+++ Data block

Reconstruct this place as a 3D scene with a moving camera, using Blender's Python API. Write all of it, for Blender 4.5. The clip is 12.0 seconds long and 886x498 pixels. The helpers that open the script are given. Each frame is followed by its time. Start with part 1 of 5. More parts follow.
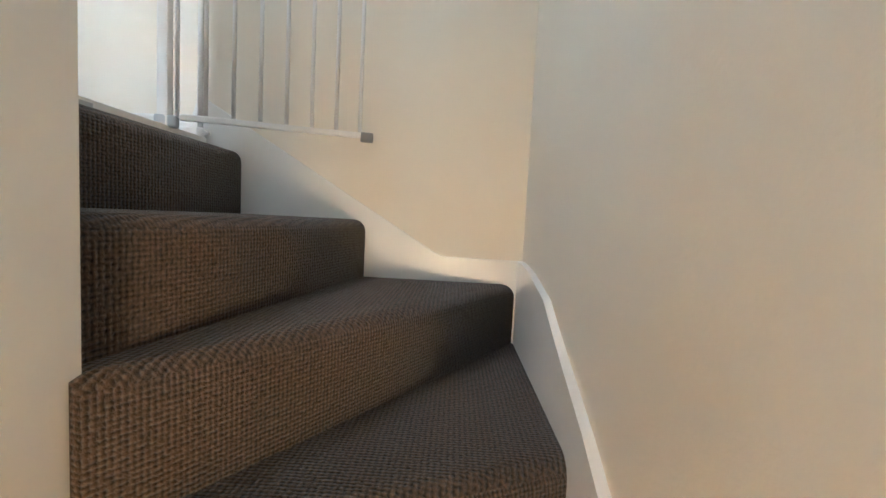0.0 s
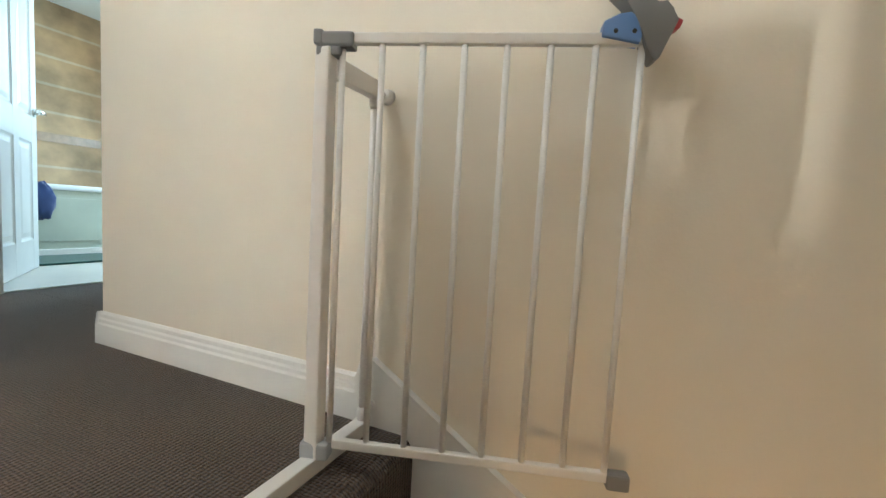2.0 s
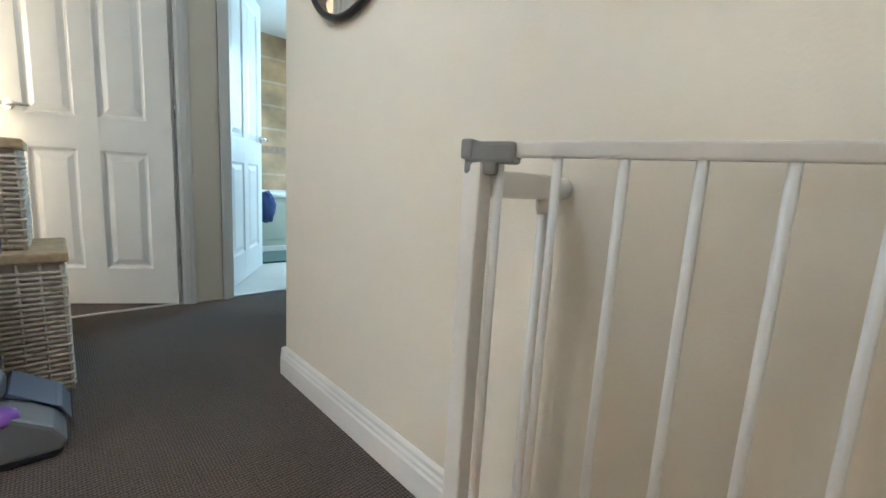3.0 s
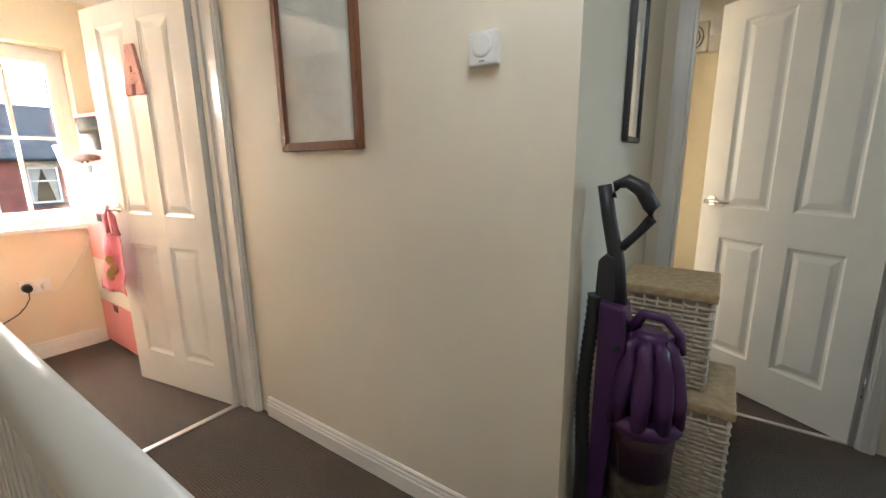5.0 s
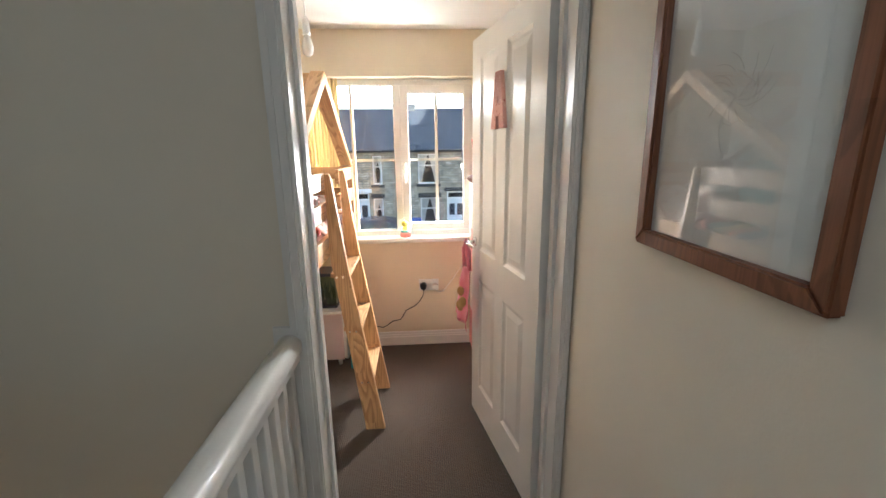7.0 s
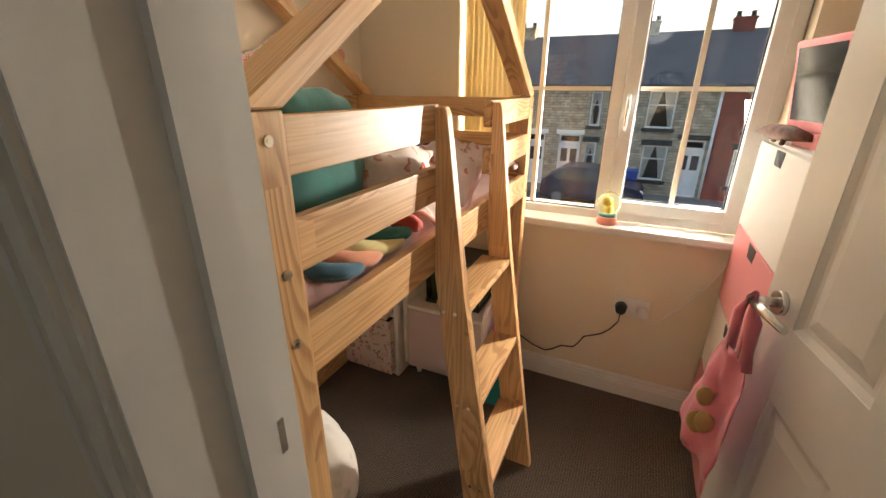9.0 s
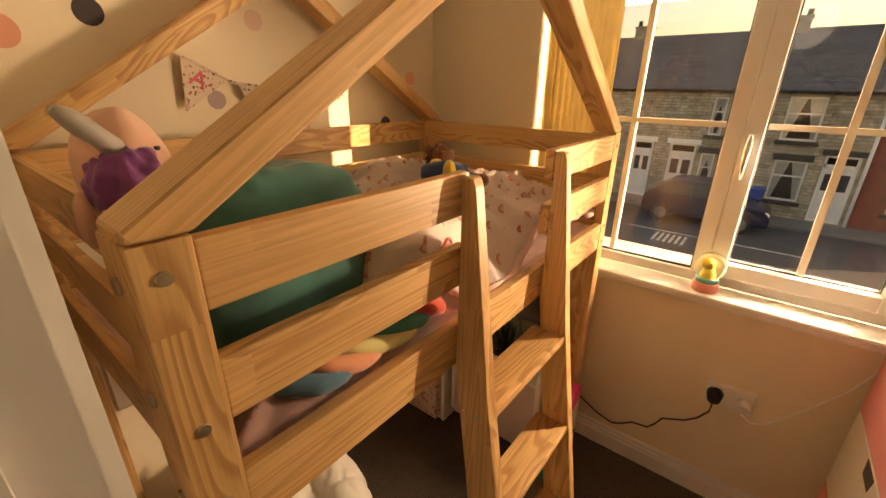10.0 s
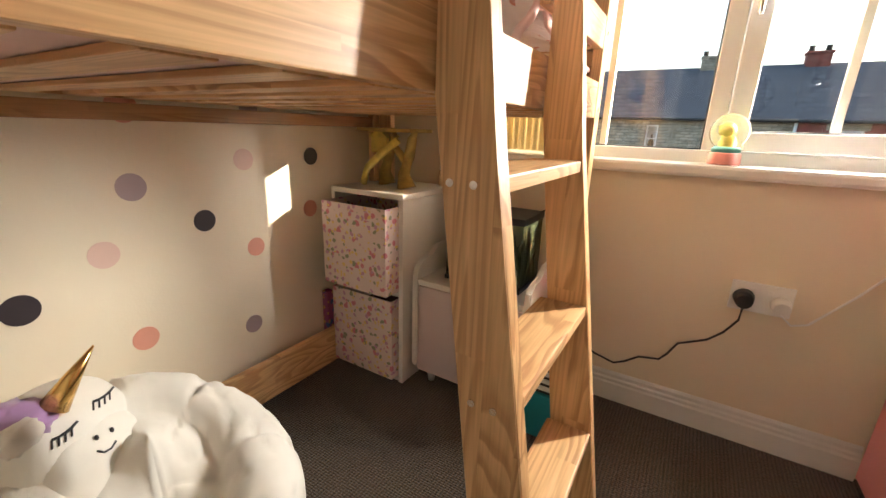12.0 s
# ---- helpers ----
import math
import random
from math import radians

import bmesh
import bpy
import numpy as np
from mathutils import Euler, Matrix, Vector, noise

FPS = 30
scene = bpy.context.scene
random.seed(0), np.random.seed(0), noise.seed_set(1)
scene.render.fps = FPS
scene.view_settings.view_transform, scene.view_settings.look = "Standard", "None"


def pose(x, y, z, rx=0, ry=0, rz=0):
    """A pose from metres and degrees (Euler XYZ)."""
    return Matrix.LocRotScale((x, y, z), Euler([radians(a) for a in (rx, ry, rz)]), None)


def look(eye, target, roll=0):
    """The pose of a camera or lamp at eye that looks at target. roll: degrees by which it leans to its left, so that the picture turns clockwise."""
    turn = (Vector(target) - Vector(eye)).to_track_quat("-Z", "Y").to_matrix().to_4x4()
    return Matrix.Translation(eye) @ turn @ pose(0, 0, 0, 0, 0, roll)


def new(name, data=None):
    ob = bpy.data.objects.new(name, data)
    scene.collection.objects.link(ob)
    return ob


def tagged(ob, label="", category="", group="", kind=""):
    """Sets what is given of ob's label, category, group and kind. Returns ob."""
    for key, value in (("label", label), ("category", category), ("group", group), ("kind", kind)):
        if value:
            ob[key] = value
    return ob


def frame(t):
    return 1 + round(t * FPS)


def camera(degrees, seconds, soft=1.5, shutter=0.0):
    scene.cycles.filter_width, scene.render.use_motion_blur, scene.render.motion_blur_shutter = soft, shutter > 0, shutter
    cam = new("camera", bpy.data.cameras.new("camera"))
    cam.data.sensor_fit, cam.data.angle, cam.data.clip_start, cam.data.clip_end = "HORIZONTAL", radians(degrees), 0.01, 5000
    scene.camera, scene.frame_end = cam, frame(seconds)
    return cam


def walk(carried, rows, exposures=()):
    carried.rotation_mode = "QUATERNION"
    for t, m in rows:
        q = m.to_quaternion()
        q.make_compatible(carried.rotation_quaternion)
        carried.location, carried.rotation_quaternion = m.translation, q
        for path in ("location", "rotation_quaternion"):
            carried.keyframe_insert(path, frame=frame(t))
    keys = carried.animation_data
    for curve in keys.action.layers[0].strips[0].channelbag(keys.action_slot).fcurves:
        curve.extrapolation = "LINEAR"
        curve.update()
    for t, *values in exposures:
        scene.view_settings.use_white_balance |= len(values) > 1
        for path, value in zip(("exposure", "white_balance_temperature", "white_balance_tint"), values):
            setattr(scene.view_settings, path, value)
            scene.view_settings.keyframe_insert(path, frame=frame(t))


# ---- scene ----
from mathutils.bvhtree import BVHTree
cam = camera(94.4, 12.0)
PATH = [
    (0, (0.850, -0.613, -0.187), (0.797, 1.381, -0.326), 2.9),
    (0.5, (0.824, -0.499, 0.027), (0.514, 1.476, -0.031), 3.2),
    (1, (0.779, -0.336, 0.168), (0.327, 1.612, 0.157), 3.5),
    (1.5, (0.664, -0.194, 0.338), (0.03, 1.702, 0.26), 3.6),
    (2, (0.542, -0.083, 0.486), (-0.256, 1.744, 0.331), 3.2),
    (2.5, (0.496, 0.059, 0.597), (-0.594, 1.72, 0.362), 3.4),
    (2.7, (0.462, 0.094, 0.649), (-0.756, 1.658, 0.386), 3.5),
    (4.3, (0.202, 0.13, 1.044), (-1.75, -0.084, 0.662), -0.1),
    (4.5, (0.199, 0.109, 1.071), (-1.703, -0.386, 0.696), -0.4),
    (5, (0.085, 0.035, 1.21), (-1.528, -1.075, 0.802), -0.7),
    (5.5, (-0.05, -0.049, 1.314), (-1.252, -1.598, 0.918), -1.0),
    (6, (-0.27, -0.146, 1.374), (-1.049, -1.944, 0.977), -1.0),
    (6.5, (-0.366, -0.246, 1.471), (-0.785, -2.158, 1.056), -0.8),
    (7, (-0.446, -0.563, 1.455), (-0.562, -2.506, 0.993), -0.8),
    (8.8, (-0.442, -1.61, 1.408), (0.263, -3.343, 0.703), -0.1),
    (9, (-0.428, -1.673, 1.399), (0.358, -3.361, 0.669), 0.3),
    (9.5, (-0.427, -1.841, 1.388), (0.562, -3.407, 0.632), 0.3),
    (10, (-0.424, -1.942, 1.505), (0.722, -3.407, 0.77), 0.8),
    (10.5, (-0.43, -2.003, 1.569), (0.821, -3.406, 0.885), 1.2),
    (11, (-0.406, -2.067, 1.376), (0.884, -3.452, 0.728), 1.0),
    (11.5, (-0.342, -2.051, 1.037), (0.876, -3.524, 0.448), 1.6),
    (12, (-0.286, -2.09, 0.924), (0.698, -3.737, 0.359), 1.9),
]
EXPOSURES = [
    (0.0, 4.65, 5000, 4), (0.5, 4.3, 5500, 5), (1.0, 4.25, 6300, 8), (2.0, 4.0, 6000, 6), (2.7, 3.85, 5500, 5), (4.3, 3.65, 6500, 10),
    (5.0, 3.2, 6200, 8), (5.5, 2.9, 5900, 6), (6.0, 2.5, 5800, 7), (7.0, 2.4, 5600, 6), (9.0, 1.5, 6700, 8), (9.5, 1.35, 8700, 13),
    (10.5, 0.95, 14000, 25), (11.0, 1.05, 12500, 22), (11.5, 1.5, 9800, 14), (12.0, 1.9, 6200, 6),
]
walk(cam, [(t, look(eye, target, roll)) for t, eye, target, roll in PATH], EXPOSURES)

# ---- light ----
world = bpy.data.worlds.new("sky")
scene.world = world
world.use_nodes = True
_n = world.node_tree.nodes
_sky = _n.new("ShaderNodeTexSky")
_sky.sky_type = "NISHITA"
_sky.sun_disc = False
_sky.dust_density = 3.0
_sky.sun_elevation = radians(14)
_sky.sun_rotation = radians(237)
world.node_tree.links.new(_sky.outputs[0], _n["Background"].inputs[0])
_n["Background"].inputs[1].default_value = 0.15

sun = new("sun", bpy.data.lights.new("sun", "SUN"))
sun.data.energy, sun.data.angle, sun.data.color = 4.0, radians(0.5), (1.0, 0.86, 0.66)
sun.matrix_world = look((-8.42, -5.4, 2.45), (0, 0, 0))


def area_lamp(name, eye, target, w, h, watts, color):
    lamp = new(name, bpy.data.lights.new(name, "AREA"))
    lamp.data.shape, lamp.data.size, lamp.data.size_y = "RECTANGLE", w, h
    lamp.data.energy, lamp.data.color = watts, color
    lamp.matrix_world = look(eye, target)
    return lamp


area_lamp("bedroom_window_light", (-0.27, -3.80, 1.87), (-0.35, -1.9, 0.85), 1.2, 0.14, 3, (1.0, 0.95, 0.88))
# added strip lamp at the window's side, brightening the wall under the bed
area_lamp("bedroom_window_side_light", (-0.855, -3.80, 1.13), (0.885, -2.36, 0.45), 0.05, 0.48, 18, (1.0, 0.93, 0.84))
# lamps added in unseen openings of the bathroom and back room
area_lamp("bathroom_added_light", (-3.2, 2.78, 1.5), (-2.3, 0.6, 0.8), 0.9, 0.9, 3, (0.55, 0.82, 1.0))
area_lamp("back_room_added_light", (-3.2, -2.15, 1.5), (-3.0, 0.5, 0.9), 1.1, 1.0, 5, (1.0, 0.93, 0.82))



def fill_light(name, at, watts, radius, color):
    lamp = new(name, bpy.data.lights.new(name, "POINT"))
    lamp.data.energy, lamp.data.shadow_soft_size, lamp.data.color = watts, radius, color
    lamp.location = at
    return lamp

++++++

Copy the listing over exactly, skipping the pictures it holds.

*Task answer*:
Reconstruct this place as a 3D scene with a moving camera, using Blender's Python API. Write all of it, for Blender 4.5. The clip is 12.0 seconds long and 886x498 pixels. The helpers that open the script are given. Each frame is followed by its time. Start with part 1 of 5. More parts follow.
0.0 s
2.0 s
3.0 s
5.0 s
7.0 s
9.0 s
10.0 s
12.0 s
# ---- helpers ----
import math
import random
from math import radians

import bmesh
import bpy
import numpy as np
from mathutils import Euler, Matrix, Vector, noise

FPS = 30
scene = bpy.context.scene
random.seed(0), np.random.seed(0), noise.seed_set(1)
scene.render.fps = FPS
scene.view_settings.view_transform, scene.view_settings.look = "Standard", "None"


def pose(x, y, z, rx=0, ry=0, rz=0):
    """A pose from metres and degrees (Euler XYZ)."""
    return Matrix.LocRotScale((x, y, z), Euler([radians(a) for a in (rx, ry, rz)]), None)


def look(eye, target, roll=0):
    """The pose of a camera or lamp at eye that looks at target. roll: degrees by which it leans to its left, so that the picture turns clockwise."""
    turn = (Vector(target) - Vector(eye)).to_track_quat("-Z", "Y").to_matrix().to_4x4()
    return Matrix.Translation(eye) @ turn @ pose(0, 0, 0, 0, 0, roll)


def new(name, data=None):
    ob = bpy.data.objects.new(name, data)
    scene.collection.objects.link(ob)
    return ob


def tagged(ob, label="", category="", group="", kind=""):
    """Sets what is given of ob's label, category, group and kind. Returns ob."""
    for key, value in (("label", label), ("category", category), ("group", group), ("kind", kind)):
        if value:
            ob[key] = value
    return ob


def frame(t):
    return 1 + round(t * FPS)


def camera(degrees, seconds, soft=1.5, shutter=0.0):
    scene.cycles.filter_width, scene.render.use_motion_blur, scene.render.motion_blur_shutter = soft, shutter > 0, shutter
    cam = new("camera", bpy.data.cameras.new("camera"))
    cam.data.sensor_fit, cam.data.angle, cam.data.clip_start, cam.data.clip_end = "HORIZONTAL", radians(degrees), 0.01, 5000
    scene.camera, scene.frame_end = cam, frame(seconds)
    return cam


def walk(carried, rows, exposures=()):
    carried.rotation_mode = "QUATERNION"
    for t, m in rows:
        q = m.to_quaternion()
        q.make_compatible(carried.rotation_quaternion)
        carried.location, carried.rotation_quaternion = m.translation, q
        for path in ("location", "rotation_quaternion"):
            carried.keyframe_insert(path, frame=frame(t))
    keys = carried.animation_data
    for curve in keys.action.layers[0].strips[0].channelbag(keys.action_slot).fcurves:
        curve.extrapolation = "LINEAR"
        curve.update()
    for t, *values in exposures:
        scene.view_settings.use_white_balance |= len(values) > 1
        for path, value in zip(("exposure", "white_balance_temperature", "white_balance_tint"), values):
            setattr(scene.view_settings, path, value)
            scene.view_settings.keyframe_insert(path, frame=frame(t))


# ---- scene ----
from mathutils.bvhtree import BVHTree
cam = camera(94.4, 12.0)
PATH = [
    (0, (0.850, -0.613, -0.187), (0.797, 1.381, -0.326), 2.9),
    (0.5, (0.824, -0.499, 0.027), (0.514, 1.476, -0.031), 3.2),
    (1, (0.779, -0.336, 0.168), (0.327, 1.612, 0.157), 3.5),
    (1.5, (0.664, -0.194, 0.338), (0.03, 1.702, 0.26), 3.6),
    (2, (0.542, -0.083, 0.486), (-0.256, 1.744, 0.331), 3.2),
    (2.5, (0.496, 0.059, 0.597), (-0.594, 1.72, 0.362), 3.4),
    (2.7, (0.462, 0.094, 0.649), (-0.756, 1.658, 0.386), 3.5),
    (4.3, (0.202, 0.13, 1.044), (-1.75, -0.084, 0.662), -0.1),
    (4.5, (0.199, 0.109, 1.071), (-1.703, -0.386, 0.696), -0.4),
    (5, (0.085, 0.035, 1.21), (-1.528, -1.075, 0.802), -0.7),
    (5.5, (-0.05, -0.049, 1.314), (-1.252, -1.598, 0.918), -1.0),
    (6, (-0.27, -0.146, 1.374), (-1.049, -1.944, 0.977), -1.0),
    (6.5, (-0.366, -0.246, 1.471), (-0.785, -2.158, 1.056), -0.8),
    (7, (-0.446, -0.563, 1.455), (-0.562, -2.506, 0.993), -0.8),
    (8.8, (-0.442, -1.61, 1.408), (0.263, -3.343, 0.703), -0.1),
    (9, (-0.428, -1.673, 1.399), (0.358, -3.361, 0.669), 0.3),
    (9.5, (-0.427, -1.841, 1.388), (0.562, -3.407, 0.632), 0.3),
    (10, (-0.424, -1.942, 1.505), (0.722, -3.407, 0.77), 0.8),
    (10.5, (-0.43, -2.003, 1.569), (0.821, -3.406, 0.885), 1.2),
    (11, (-0.406, -2.067, 1.376), (0.884, -3.452, 0.728), 1.0),
    (11.5, (-0.342, -2.051, 1.037), (0.876, -3.524, 0.448), 1.6),
    (12, (-0.286, -2.09, 0.924), (0.698, -3.737, 0.359), 1.9),
]
EXPOSURES = [
    (0.0, 4.65, 5000, 4), (0.5, 4.3, 5500, 5), (1.0, 4.25, 6300, 8), (2.0, 4.0, 6000, 6), (2.7, 3.85, 5500, 5), (4.3, 3.65, 6500, 10),
    (5.0, 3.2, 6200, 8), (5.5, 2.9, 5900, 6), (6.0, 2.5, 5800, 7), (7.0, 2.4, 5600, 6), (9.0, 1.5, 6700, 8), (9.5, 1.35, 8700, 13),
    (10.5, 0.95, 14000, 25), (11.0, 1.05, 12500, 22), (11.5, 1.5, 9800, 14), (12.0, 1.9, 6200, 6),
]
walk(cam, [(t, look(eye, target, roll)) for t, eye, target, roll in PATH], EXPOSURES)

# ---- light ----
world = bpy.data.worlds.new("sky")
scene.world = world
world.use_nodes = True
_n = world.node_tree.nodes
_sky = _n.new("ShaderNodeTexSky")
_sky.sky_type = "NISHITA"
_sky.sun_disc = False
_sky.dust_density = 3.0
_sky.sun_elevation = radians(14)
_sky.sun_rotation = radians(237)
world.node_tree.links.new(_sky.outputs[0], _n["Background"].inputs[0])
_n["Background"].inputs[1].default_value = 0.15

sun = new("sun", bpy.data.lights.new("sun", "SUN"))
sun.data.energy, sun.data.angle, sun.data.color = 4.0, radians(0.5), (1.0, 0.86, 0.66)
sun.matrix_world = look((-8.42, -5.4, 2.45), (0, 0, 0))


def area_lamp(name, eye, target, w, h, watts, color):
    lamp = new(name, bpy.data.lights.new(name, "AREA"))
    lamp.data.shape, lamp.data.size, lamp.data.size_y = "RECTANGLE", w, h
    lamp.data.energy, lamp.data.color = watts, color
    lamp.matrix_world = look(eye, target)
    return lamp


area_lamp("bedroom_window_light", (-0.27, -3.80, 1.87), (-0.35, -1.9, 0.85), 1.2, 0.14, 3, (1.0, 0.95, 0.88))
# added strip lamp at the window's side, brightening the wall under the bed
area_lamp("bedroom_window_side_light", (-0.855, -3.80, 1.13), (0.885, -2.36, 0.45), 0.05, 0.48, 18, (1.0, 0.93, 0.84))
# lamps added in unseen openings of the bathroom and back room
area_lamp("bathroom_added_light", (-3.2, 2.78, 1.5), (-2.3, 0.6, 0.8), 0.9, 0.9, 3, (0.55, 0.82, 1.0))
area_lamp("back_room_added_light", (-3.2, -2.15, 1.5), (-3.0, 0.5, 0.9), 1.1, 1.0, 5, (1.0, 0.93, 0.82))



def fill_light(name, at, watts, radius, color):
    lamp = new(name, bpy.data.lights.new(name, "POINT"))
    lamp.data.energy, lamp.data.shadow_soft_size, lamp.data.color = watts, radius, color
    lamp.location = at
    return lamp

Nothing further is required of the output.